__Requirements__: Quote all of the data exactly as given. Skip every picture it contains.

## BEGIN Provided material

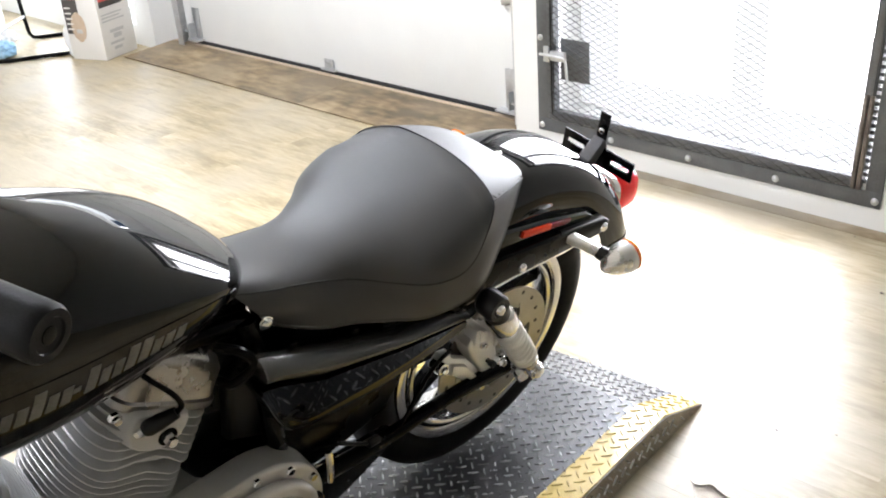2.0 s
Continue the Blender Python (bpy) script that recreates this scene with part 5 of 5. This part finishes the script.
# ---- torn vinyl and grit on the floor ----
def torn_patch():
    """A worn-through spot whose upper edge curls up."""
    edge = [(1.502, -1.368), (1.520, -1.377), (1.532, -1.372), (1.545, -1.359), (1.560, -1.362), (1.575, -1.368), (1.595, -1.374), (1.618, -1.376), (1.645, -1.374)]
    low = [(1.662, -1.415), (1.640, -1.468), (1.585, -1.480), (1.556, -1.436), (1.536, -1.404)]
    patch = part("torn_vinyl", slab(edge + low, 0.0003, 0.0009, 0, axes="xy"), M_SUBFLOOR, None, sharp=20)
    tagged(patch, "pale worn-through spot in the vinyl floor with curled edge", "floor damage")
    rows = []
    for k, (x, y) in enumerate(edge):
        up = 0.0065 * math.sin(math.pi * (k + 0.6) / (len(edge) + 0.2))
        rows.append([V((x, y + 0.014, 0.0005)), V((x, y + 0.004, up * 0.8)), V((x, y - 0.003, up)), V((x, y - 0.003, up - 0.0012)), V((x, y + 0.004, up * 0.8 - 0.0012)), V((x, y + 0.012, 0.0001))])
    part("curled_edge", skin(rows), M_FLOOR, patch, "curled vinyl edge", sharp=50)


torn_patch()
grit, chance = bmesh.new(), random.Random(11)
for x, y, r in ((1.559, -1.104, 0.007), (1.575, -1.120, 0.005), (1.662, -0.779, 0.004), (1.667, -1.040, 0.005), (1.758, -0.655, 0.004), (1.664, -0.341, 0.004), (1.486, -0.368, 0.011), (1.683, -0.598, 0.006), (1.831, -0.997, 0.005), (1.844, -0.845, 0.005), (1.28, -0.075, 0.005), (1.05, -0.060, 0.004), (0.62, -0.072, 0.004)):
    n, turn = 7, chance.random() * 6.3
    ring = lambda k, z: [V((x + r * k * math.cos(turn + 2 * math.pi * i / n) * (0.7 + 0.6 * wob[i]), y + 0.6 * r * k * math.sin(turn + 2 * math.pi * i / n) * (0.7 + 0.6 * wob[i]), z)) for i in range(n)]
    wob = [chance.random() for i in range(n)]
    r *= 0.62
    add(grit, skin([ring(1.0, 0.0002), ring(0.85, r * 0.3), ring(0.4, r * 0.45)]))
tagged(part("floor_grit", grit, M_RUST, None, sharp=40), "small brown and grey crumbs lying on the floor", "grit", "", "stuff")

# ---- floor planks ----
floor = structure("floor", span((X0, Y0, -0.15), (X1, WALL_D - 0.002, -0.004)), M_FLOOR, "light wood-look vinyl plank floor with scuffs and glare", "floor")
plank_w, plank_l = 0.095, 1.20
plank_mesh = {}


def plank(x0, x1, y0):
    n = round(x1 - x0, 3)
    if n not in plank_mesh:
        bm = span((0, 0, -0.0045), (n, plank_w - 0.0002, 0.0), 0.0002)
        me = bpy.data.meshes.new("plank")
        bm.to_mesh(me)
        bm.free()
        me.materials.append(M_FLOOR)
        plank_mesh[n] = me
    ob = new("plank", plank_mesh[n])
    ob.location = (x0, y0, 0)
    ob.parent = floor


rnd = random.Random(5)
for j in range(36):
    y = 0.10 - (j + 1) * plank_w
    x = -5.4 - rnd.choice((0.0, 0.31, 0.53, 0.87))
    while x < 2.6:
        x1 = x + plank_l
        plank(x, x1 - 0.0002, y)
        x = x1
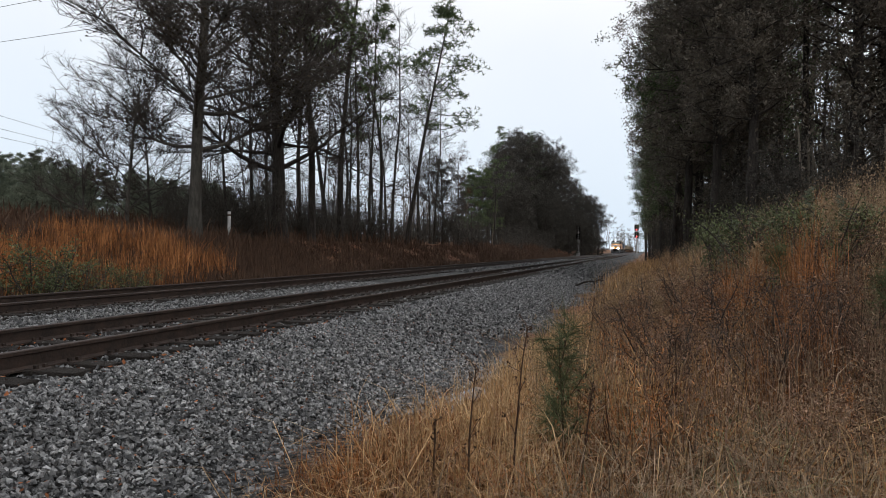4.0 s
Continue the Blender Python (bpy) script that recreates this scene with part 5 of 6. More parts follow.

## END Provided material

__The response__:
2.0 s
Continue the Blender Python (bpy) script that recreates this scene with part 5 of 5. This part finishes the script.
# ---- torn vinyl and grit on the floor ----
def torn_patch():
    """A worn-through spot whose upper edge curls up."""
    edge = [(1.502, -1.368), (1.520, -1.377), (1.532, -1.372), (1.545, -1.359), (1.560, -1.362), (1.575, -1.368), (1.595, -1.374), (1.618, -1.376), (1.645, -1.374)]
    low = [(1.662, -1.415), (1.640, -1.468), (1.585, -1.480), (1.556, -1.436), (1.536, -1.404)]
    patch = part("torn_vinyl", slab(edge + low, 0.0003, 0.0009, 0, axes="xy"), M_SUBFLOOR, None, sharp=20)
    tagged(patch, "pale worn-through spot in the vinyl floor with curled edge", "floor damage")
    rows = []
    for k, (x, y) in enumerate(edge):
        up = 0.0065 * math.sin(math.pi * (k + 0.6) / (len(edge) + 0.2))
        rows.append([V((x, y + 0.014, 0.0005)), V((x, y + 0.004, up * 0.8)), V((x, y - 0.003, up)), V((x, y - 0.003, up - 0.0012)), V((x, y + 0.004, up * 0.8 - 0.0012)), V((x, y + 0.012, 0.0001))])
    part("curled_edge", skin(rows), M_FLOOR, patch, "curled vinyl edge", sharp=50)


torn_patch()
grit, chance = bmesh.new(), random.Random(11)
for x, y, r in ((1.559, -1.104, 0.007), (1.575, -1.120, 0.005), (1.662, -0.779, 0.004), (1.667, -1.040, 0.005), (1.758, -0.655, 0.004), (1.664, -0.341, 0.004), (1.486, -0.368, 0.011), (1.683, -0.598, 0.006), (1.831, -0.997, 0.005), (1.844, -0.845, 0.005), (1.28, -0.075, 0.005), (1.05, -0.060, 0.004), (0.62, -0.072, 0.004)):
    n, turn = 7, chance.random() * 6.3
    ring = lambda k, z: [V((x + r * k * math.cos(turn + 2 * math.pi * i / n) * (0.7 + 0.6 * wob[i]), y + 0.6 * r * k * math.sin(turn + 2 * math.pi * i / n) * (0.7 + 0.6 * wob[i]), z)) for i in range(n)]
    wob = [chance.random() for i in range(n)]
    r *= 0.62
    add(grit, skin([ring(1.0, 0.0002), ring(0.85, r * 0.3), ring(0.4, r * 0.45)]))
tagged(part("floor_grit", grit, M_RUST, None, sharp=40), "small brown and grey crumbs lying on the floor", "grit", "", "stuff")

# ---- floor planks ----
floor = structure("floor", span((X0, Y0, -0.15), (X1, WALL_D - 0.002, -0.004)), M_FLOOR, "light wood-look vinyl plank floor with scuffs and glare", "floor")
plank_w, plank_l = 0.095, 1.20
plank_mesh = {}


def plank(x0, x1, y0):
    n = round(x1 - x0, 3)
    if n not in plank_mesh:
        bm = span((0, 0, -0.0045), (n, plank_w - 0.0002, 0.0), 0.0002)
        me = bpy.data.meshes.new("plank")
        bm.to_mesh(me)
        bm.free()
        me.materials.append(M_FLOOR)
        plank_mesh[n] = me
    ob = new("plank", plank_mesh[n])
    ob.location = (x0, y0, 0)
    ob.parent = floor


rnd = random.Random(5)
for j in range(36):
    y = 0.10 - (j + 1) * plank_w
    x = -5.4 - rnd.choice((0.0, 0.31, 0.53, 0.87))
    while x < 2.6:
        x1 = x + plank_l
        plank(x, x1 - 0.0002, y)
        x = x1
4.0 s
Continue the Blender Python (bpy) script that recreates this scene with part 5 of 6. More parts follow.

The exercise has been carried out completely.